* begin DATA SEGMENT *

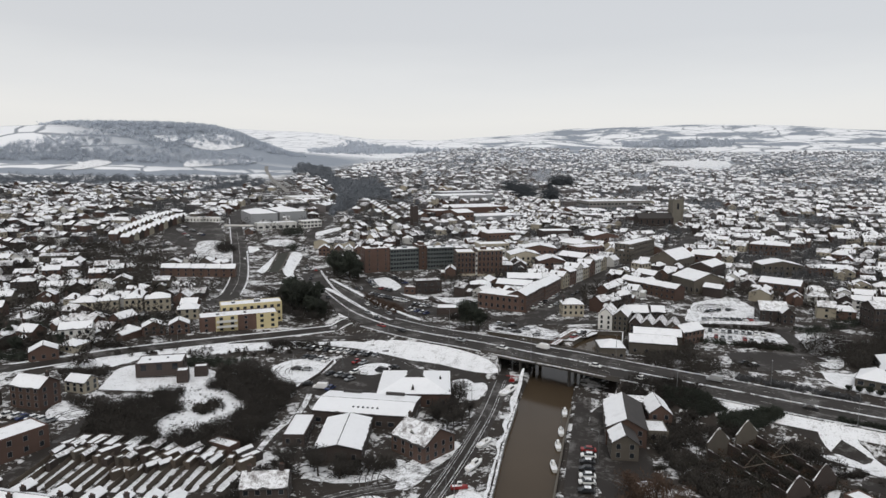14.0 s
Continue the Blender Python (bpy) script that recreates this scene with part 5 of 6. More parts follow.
def far_house(s, P, w, d, e, rise, style, close):
    """Walls, roof, wing, windows and chimney of one distant house, added to the mesh of its district; P places local points."""
    u, v, o = w / 2, d / 2, 0.32
    if style == "hip":
        k = min(u - .4, v * .95)
        for ring in ([(-u, -v), (u, -v)], [(u, -v), (u, v)], [(u, v), (-u, v)], [(-u, v), (-u, -v)]):
            (a, b), (c, f) = ring
            s.poly((P(a, b, -3), P(c, f, -3), P(c, f, e), P(a, b, e)), 0)
        A, B = P(-u + k, 0, e + rise), P(u - k, 0, e + rise)
        c = [P(-u - o, -v - o, e - .1), P(u + o, -v - o, e - .1), P(u + o, v + o, e - .1), P(-u - o, v + o, e - .1)]
        s.poly((c[0], c[1], B, A), 1), s.poly((c[1], c[2], B), 1), s.poly((c[2], c[3], A, B), 1), s.poly((c[3], c[0], A), 1)
    elif style == "flat":
        for (a, b), (c, f) in (((-u, -v), (u, -v)), ((u, -v), (u, v)), ((u, v), (-u, v)), ((-u, v), (-u, -v))):
            s.poly((P(a, b, -3), P(c, f, -3), P(c, f, e + .3), P(a, b, e + .3)), 0)
        s.poly((P(-u + .2, -v + .2, e + .1), P(u - .2, -v + .2, e + .1), P(u - .2, v - .2, e + .1), P(-u + .2, v - .2, e + .1)), 1)
    else:
        s.poly((P(-u, -v, -3), P(u, -v, -3), P(u, -v, e), P(-u, -v, e)), 0)
        s.poly((P(u, v, -3), P(-u, v, -3), P(-u, v, e), P(u, v, e)), 0)
        s.poly((P(u, -v, -3), P(u, v, -3), P(u, v, e), P(u, 0, e + rise), P(u, -v, e)), 0)
        s.poly((P(-u, v, -3), P(-u, -v, -3), P(-u, -v, e), P(-u, 0, e + rise), P(-u, v, e)), 0)
        for sg in (-1, 1):
            q = (P(-sg * (u + o), sg * (v + o), e - .15), P(sg * -(u + o), 0, e + rise + .15), P(sg * (u + o), 0, e + rise + .15), P(sg * (u + o), sg * (v + o), e - .15))
            s.poly(q, 1)
    if style == "wing":
        ww, wd, x0 = w * rng.uniform(.3, .45), d * rng.uniform(.3, .75), rng.uniform(-u + .3, u * .2)
        sg = rng.choice((-1, 1))
        y0, y1, we, wr = sg * (v - 1.6), sg * (v + wd), e * .96, rise * .62
        xm, x1 = x0 + ww / 2, x0 + ww
        s.poly((P(x0, y1, -3), P(x1, y1, -3), P(x1, y1, we), P(xm, y1, we + wr), P(x0, y1, we)), 0)
        s.poly((P(x0, y0, -3), P(x0, y1, -3), P(x0, y1, we), P(x0, y0, we)), 0)
        s.poly((P(x1, y1, -3), P(x1, y0, -3), P(x1, y0, we), P(x1, y1, we)), 0)
        yo = y1 + sg * .25
        s.poly((P(x0 - .25, yo, we - .1), P(xm, yo, we + wr + .14), P(xm, y0 - sg * 1.2, we + wr + .14), P(x0 - .25, y0, we - .1)), 1)
        s.poly((P(xm, yo, we + wr + .14), P(x1 + .25, yo, we - .1), P(x1 + .25, y0, we - .1), P(xm, y0 - sg * 1.2, we + wr + .14)), 1)
    if close:
        n = max(1, int(w / 2.7))
        for z0, z1 in ((0.9, 2.1), (3.3, 4.4)):
            if z1 < e:
                for i in range(n):
                    q = -u + w * (i + .5) / n
                    for sg in (-1, 1):
                        s.poly((P(q - sg * -.5, sg * (v + .05), z0), P(q - sg * .5, sg * (v + .05), z0), P(q - sg * .5, sg * (v + .05), z1), P(q - sg * -.5, sg * (v + .05), z1)), 2)
        if style != "flat":
            for f in ((w * .36,) if w < 9 else (w * .36, -w * .34)):
                cz = e + rise * (.5 if style == "hip" else 1)
                for a, b, c, g in ((f - .4, -.3, f + .4, -.3), (f + .4, .3, f - .4, .3), (f + .4, -.3, f + .4, .3), (f - .4, .3, f - .4, -.3)):
                    s.poly((P(a, b, cz - .8), P(c, g, cz - .8), P(c, g, cz + 1.2), P(a, b, cz + 1.2)), 3)
                s.poly((P(f - .4, -.3, cz + 1.2), P(f + .4, -.3, cz + 1.2), P(f + .4, .3, cz + 1.2), P(f - .4, .3, cz + 1.2)), 3)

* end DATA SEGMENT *

• **OBJECTIVE**: Leaving the pictures aside, transcribe the entire listing exactly.

• **PROBLEM SOLUTION**:
14.0 s
Continue the Blender Python (bpy) script that recreates this scene with part 5 of 6. More parts follow.
def far_house(s, P, w, d, e, rise, style, close):
    """Walls, roof, wing, windows and chimney of one distant house, added to the mesh of its district; P places local points."""
    u, v, o = w / 2, d / 2, 0.32
    if style == "hip":
        k = min(u - .4, v * .95)
        for ring in ([(-u, -v), (u, -v)], [(u, -v), (u, v)], [(u, v), (-u, v)], [(-u, v), (-u, -v)]):
            (a, b), (c, f) = ring
            s.poly((P(a, b, -3), P(c, f, -3), P(c, f, e), P(a, b, e)), 0)
        A, B = P(-u + k, 0, e + rise), P(u - k, 0, e + rise)
        c = [P(-u - o, -v - o, e - .1), P(u + o, -v - o, e - .1), P(u + o, v + o, e - .1), P(-u - o, v + o, e - .1)]
        s.poly((c[0], c[1], B, A), 1), s.poly((c[1], c[2], B), 1), s.poly((c[2], c[3], A, B), 1), s.poly((c[3], c[0], A), 1)
    elif style == "flat":
        for (a, b), (c, f) in (((-u, -v), (u, -v)), ((u, -v), (u, v)), ((u, v), (-u, v)), ((-u, v), (-u, -v))):
            s.poly((P(a, b, -3), P(c, f, -3), P(c, f, e + .3), P(a, b, e + .3)), 0)
        s.poly((P(-u + .2, -v + .2, e + .1), P(u - .2, -v + .2, e + .1), P(u - .2, v - .2, e + .1), P(-u + .2, v - .2, e + .1)), 1)
    else:
        s.poly((P(-u, -v, -3), P(u, -v, -3), P(u, -v, e), P(-u, -v, e)), 0)
        s.poly((P(u, v, -3), P(-u, v, -3), P(-u, v, e), P(u, v, e)), 0)
        s.poly((P(u, -v, -3), P(u, v, -3), P(u, v, e), P(u, 0, e + rise), P(u, -v, e)), 0)
        s.poly((P(-u, v, -3), P(-u, -v, -3), P(-u, -v, e), P(-u, 0, e + rise), P(-u, v, e)), 0)
        for sg in (-1, 1):
            q = (P(-sg * (u + o), sg * (v + o), e - .15), P(sg * -(u + o), 0, e + rise + .15), P(sg * (u + o), 0, e + rise + .15), P(sg * (u + o), sg * (v + o), e - .15))
            s.poly(q, 1)
    if style == "wing":
        ww, wd, x0 = w * rng.uniform(.3, .45), d * rng.uniform(.3, .75), rng.uniform(-u + .3, u * .2)
        sg = rng.choice((-1, 1))
        y0, y1, we, wr = sg * (v - 1.6), sg * (v + wd), e * .96, rise * .62
        xm, x1 = x0 + ww / 2, x0 + ww
        s.poly((P(x0, y1, -3), P(x1, y1, -3), P(x1, y1, we), P(xm, y1, we + wr), P(x0, y1, we)), 0)
        s.poly((P(x0, y0, -3), P(x0, y1, -3), P(x0, y1, we), P(x0, y0, we)), 0)
        s.poly((P(x1, y1, -3), P(x1, y0, -3), P(x1, y0, we), P(x1, y1, we)), 0)
        yo = y1 + sg * .25
        s.poly((P(x0 - .25, yo, we - .1), P(xm, yo, we + wr + .14), P(xm, y0 - sg * 1.2, we + wr + .14), P(x0 - .25, y0, we - .1)), 1)
        s.poly((P(xm, yo, we + wr + .14), P(x1 + .25, yo, we - .1), P(x1 + .25, y0, we - .1), P(xm, y0 - sg * 1.2, we + wr + .14)), 1)
    if close:
        n = max(1, int(w / 2.7))
        for z0, z1 in ((0.9, 2.1), (3.3, 4.4)):
            if z1 < e:
                for i in range(n):
                    q = -u + w * (i + .5) / n
                    for sg in (-1, 1):
                        s.poly((P(q - sg * -.5, sg * (v + .05), z0), P(q - sg * .5, sg * (v + .05), z0), P(q - sg * .5, sg * (v + .05), z1), P(q - sg * -.5, sg * (v + .05), z1)), 2)
        if style != "flat":
            for f in ((w * .36,) if w < 9 else (w * .36, -w * .34)):
                cz = e + rise * (.5 if style == "hip" else 1)
                for a, b, c, g in ((f - .4, -.3, f + .4, -.3), (f + .4, .3, f - .4, .3), (f + .4, -.3, f + .4, .3), (f - .4, .3, f - .4, -.3)):
                    s.poly((P(a, b, cz - .8), P(c, g, cz - .8), P(c, g, cz + 1.2), P(a, b, cz + 1.2)), 3)
                s.poly((P(f - .4, -.3, cz + 1.2), P(f + .4, -.3, cz + 1.2), P(f + .4, .3, cz + 1.2), P(f - .4, .3, cz + 1.2)), 3)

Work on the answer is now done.